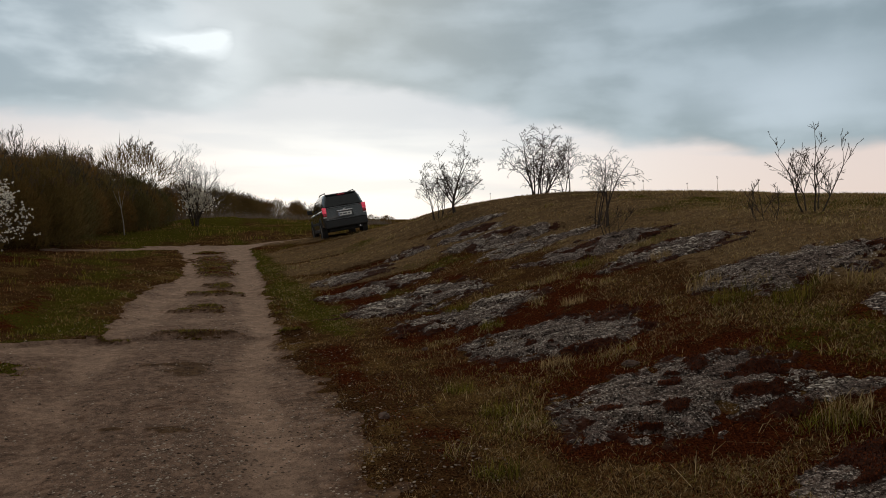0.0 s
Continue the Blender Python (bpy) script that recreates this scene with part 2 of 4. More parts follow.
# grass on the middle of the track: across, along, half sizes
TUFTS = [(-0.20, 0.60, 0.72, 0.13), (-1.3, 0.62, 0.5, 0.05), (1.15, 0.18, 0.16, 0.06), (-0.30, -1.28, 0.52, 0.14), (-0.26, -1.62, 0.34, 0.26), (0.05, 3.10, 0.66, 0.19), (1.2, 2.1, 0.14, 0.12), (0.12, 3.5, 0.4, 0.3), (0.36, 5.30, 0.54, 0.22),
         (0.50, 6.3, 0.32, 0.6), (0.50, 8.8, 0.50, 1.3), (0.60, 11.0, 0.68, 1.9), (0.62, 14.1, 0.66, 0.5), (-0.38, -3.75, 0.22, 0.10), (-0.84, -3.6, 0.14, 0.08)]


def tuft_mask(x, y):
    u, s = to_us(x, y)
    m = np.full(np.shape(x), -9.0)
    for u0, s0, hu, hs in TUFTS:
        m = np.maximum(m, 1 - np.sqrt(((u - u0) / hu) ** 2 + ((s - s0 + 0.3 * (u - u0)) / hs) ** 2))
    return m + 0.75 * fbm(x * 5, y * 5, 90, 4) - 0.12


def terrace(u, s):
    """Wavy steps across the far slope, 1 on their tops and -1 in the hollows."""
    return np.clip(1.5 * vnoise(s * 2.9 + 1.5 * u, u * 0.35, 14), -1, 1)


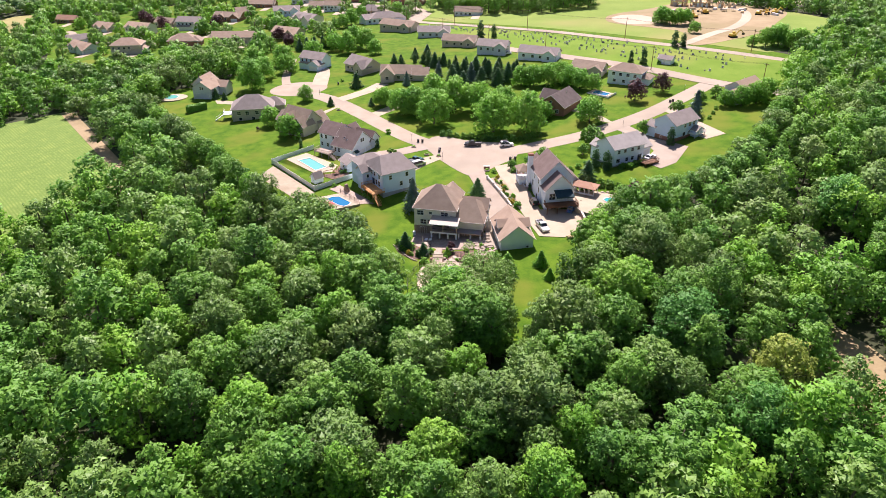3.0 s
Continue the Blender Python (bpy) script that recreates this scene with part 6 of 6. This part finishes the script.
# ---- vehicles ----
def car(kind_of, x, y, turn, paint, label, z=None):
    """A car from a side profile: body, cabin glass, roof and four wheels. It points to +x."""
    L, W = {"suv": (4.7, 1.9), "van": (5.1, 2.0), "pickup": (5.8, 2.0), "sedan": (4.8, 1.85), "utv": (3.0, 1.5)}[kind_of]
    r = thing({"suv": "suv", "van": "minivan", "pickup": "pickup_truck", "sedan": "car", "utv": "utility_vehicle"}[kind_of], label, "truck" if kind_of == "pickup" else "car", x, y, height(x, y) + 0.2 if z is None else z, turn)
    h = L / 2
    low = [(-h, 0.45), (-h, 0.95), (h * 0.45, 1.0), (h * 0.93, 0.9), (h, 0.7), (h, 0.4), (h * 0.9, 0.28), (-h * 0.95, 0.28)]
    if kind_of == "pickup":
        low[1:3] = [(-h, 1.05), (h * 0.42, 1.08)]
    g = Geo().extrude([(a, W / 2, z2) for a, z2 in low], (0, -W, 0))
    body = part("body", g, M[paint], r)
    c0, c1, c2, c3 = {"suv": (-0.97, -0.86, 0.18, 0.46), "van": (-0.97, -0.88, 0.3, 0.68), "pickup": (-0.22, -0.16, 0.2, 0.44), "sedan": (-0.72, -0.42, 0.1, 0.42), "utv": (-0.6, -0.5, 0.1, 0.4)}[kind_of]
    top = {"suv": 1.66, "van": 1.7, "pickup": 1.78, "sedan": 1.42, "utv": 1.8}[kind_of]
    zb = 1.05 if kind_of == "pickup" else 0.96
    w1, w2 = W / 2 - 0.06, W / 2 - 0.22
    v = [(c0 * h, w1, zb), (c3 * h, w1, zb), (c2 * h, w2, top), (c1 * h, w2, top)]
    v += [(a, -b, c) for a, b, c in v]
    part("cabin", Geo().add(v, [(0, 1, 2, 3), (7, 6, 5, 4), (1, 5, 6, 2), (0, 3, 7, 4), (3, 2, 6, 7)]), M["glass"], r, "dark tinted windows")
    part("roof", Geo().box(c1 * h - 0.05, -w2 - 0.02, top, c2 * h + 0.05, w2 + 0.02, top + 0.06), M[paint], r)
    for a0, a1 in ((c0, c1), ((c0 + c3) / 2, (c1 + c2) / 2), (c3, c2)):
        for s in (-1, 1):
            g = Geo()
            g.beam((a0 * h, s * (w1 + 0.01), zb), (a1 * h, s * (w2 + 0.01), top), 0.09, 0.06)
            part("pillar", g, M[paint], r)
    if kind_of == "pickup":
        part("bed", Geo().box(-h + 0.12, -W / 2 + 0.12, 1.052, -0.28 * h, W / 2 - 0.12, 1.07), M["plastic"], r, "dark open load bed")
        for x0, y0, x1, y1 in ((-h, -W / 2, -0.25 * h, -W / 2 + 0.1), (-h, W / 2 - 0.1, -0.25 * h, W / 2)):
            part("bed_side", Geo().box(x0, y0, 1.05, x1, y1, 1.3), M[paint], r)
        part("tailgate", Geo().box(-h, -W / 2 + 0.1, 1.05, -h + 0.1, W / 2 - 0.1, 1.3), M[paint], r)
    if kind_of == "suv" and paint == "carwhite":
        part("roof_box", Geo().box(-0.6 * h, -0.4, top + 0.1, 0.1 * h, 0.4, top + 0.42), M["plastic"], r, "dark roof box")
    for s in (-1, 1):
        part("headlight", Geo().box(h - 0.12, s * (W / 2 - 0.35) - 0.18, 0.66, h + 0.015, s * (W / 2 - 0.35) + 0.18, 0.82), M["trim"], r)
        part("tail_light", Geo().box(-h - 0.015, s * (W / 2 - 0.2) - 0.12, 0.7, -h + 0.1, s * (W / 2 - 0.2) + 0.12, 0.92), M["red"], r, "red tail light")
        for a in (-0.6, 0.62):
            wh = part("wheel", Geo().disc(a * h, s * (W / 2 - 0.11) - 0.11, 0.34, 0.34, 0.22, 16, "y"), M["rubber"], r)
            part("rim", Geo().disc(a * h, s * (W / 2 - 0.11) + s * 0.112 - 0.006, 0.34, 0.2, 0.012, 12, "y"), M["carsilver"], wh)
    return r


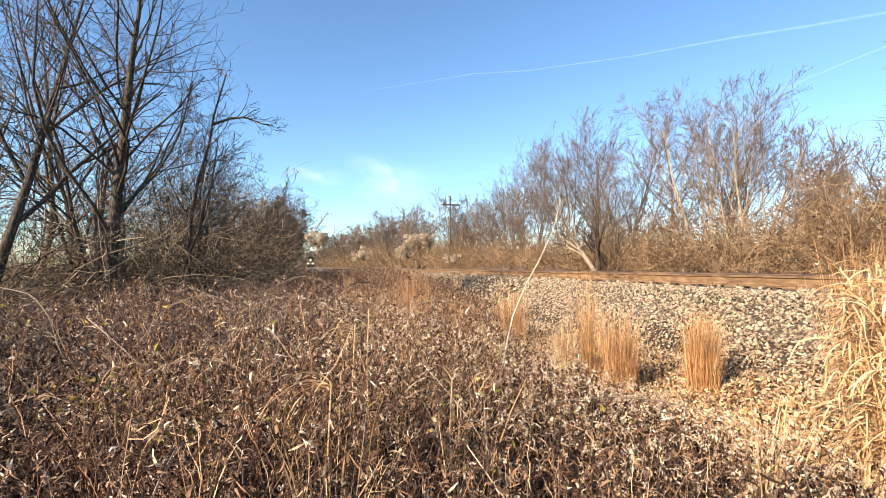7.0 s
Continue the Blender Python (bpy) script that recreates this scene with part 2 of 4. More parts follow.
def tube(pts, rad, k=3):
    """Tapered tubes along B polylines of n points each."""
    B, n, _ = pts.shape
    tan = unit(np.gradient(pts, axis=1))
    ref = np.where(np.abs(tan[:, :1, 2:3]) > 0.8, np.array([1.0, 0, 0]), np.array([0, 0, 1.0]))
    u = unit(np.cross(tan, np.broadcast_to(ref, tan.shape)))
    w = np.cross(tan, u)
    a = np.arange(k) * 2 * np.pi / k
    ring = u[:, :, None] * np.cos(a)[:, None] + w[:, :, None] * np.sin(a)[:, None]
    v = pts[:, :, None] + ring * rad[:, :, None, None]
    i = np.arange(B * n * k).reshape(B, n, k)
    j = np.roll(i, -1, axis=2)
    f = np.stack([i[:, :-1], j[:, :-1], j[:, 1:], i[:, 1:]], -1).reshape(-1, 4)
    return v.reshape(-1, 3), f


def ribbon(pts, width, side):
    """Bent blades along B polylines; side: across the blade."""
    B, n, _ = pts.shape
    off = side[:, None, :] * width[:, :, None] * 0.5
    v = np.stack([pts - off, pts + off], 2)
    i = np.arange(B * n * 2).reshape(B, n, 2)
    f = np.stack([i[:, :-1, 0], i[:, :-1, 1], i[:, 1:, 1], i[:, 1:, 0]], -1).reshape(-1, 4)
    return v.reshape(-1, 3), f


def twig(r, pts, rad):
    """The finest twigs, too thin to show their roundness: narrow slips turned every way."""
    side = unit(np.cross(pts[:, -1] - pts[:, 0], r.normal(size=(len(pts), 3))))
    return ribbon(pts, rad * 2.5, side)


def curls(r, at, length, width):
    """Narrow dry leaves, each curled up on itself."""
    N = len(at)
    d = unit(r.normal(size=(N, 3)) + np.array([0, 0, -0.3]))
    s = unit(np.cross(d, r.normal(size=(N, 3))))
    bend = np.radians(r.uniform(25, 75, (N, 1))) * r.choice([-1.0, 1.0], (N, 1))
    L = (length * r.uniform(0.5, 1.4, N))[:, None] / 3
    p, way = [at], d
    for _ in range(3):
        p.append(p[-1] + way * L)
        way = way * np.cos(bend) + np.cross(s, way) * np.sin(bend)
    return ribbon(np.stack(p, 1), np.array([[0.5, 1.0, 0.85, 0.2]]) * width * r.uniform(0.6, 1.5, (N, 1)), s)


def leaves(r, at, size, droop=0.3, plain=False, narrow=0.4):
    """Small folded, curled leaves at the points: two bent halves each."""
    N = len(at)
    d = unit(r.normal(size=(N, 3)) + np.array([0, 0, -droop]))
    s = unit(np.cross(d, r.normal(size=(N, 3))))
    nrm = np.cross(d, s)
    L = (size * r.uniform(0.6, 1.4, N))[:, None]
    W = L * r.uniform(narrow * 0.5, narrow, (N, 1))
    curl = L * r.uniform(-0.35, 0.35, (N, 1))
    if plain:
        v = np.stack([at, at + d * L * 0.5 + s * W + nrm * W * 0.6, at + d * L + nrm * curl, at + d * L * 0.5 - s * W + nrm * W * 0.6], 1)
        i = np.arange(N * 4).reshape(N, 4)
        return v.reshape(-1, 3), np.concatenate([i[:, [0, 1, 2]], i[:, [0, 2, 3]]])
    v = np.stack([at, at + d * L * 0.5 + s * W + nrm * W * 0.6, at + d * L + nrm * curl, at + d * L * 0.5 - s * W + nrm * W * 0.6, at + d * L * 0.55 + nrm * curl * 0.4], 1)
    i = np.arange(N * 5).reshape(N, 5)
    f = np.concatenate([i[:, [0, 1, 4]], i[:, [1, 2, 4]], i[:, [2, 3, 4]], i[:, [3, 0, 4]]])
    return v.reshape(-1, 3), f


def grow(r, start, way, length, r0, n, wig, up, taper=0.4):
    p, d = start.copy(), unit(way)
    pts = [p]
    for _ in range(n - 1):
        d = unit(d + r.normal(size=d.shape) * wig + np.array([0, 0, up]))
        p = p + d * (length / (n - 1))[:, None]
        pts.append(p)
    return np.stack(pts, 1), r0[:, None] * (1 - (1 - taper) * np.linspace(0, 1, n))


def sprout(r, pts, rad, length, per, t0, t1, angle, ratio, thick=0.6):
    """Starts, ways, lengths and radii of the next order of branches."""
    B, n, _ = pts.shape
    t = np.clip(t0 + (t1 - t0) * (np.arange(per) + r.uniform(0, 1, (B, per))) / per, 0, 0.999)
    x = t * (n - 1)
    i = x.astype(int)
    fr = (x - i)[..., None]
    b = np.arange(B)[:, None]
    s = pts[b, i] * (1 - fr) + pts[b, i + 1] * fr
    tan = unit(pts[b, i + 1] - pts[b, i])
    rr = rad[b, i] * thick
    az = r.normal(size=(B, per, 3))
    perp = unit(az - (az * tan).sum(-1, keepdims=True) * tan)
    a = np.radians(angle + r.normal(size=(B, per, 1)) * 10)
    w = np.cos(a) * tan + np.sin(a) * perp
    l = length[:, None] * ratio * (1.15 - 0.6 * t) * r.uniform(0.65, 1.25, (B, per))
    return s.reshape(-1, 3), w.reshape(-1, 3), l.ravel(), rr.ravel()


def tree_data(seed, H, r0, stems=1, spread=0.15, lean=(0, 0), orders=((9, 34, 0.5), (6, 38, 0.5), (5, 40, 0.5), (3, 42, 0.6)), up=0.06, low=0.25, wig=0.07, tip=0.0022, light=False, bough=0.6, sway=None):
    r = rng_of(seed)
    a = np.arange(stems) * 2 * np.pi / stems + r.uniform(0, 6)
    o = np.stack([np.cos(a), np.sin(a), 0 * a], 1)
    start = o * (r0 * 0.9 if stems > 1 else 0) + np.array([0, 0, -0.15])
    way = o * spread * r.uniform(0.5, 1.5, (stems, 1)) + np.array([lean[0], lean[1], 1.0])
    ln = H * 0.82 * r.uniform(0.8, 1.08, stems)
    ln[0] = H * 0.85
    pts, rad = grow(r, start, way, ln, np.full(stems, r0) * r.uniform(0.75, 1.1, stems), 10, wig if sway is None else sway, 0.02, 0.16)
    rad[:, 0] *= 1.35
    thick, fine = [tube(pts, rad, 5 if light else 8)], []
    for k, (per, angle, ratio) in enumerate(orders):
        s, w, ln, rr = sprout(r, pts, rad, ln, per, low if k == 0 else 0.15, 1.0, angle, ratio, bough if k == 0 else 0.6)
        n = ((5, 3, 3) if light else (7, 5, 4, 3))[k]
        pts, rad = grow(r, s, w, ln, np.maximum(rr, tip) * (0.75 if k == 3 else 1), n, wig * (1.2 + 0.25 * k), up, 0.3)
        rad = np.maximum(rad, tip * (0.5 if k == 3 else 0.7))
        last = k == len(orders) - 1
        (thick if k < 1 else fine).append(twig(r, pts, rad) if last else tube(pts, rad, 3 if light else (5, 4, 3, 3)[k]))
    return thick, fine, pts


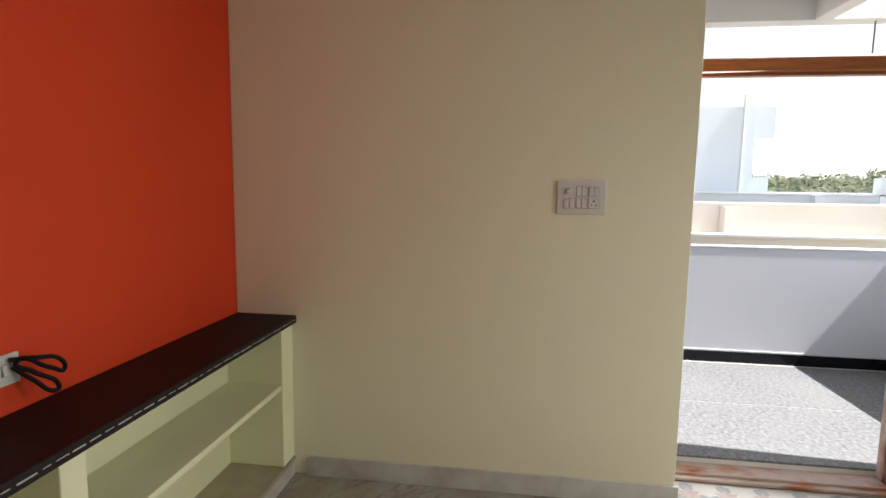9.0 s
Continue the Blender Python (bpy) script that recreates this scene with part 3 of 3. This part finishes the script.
..........
> [GOAL]
Report all lines of the data that include the word "this".

> [COMPLETED EXERCISE]
Continue the Blender Python (bpy) script that recreates this scene with part 2 of 4. More parts follow.
Continue the Blender Python (bpy) script that recreates this scene with part 6 of 6. This part finishes the script.
Continue the Blender Python (bpy) script that recreates this scene with part 2 of 4. More parts follow.
Continue the Blender Python (bpy) script that recreates this scene with part 3 of 3. This part finishes the script.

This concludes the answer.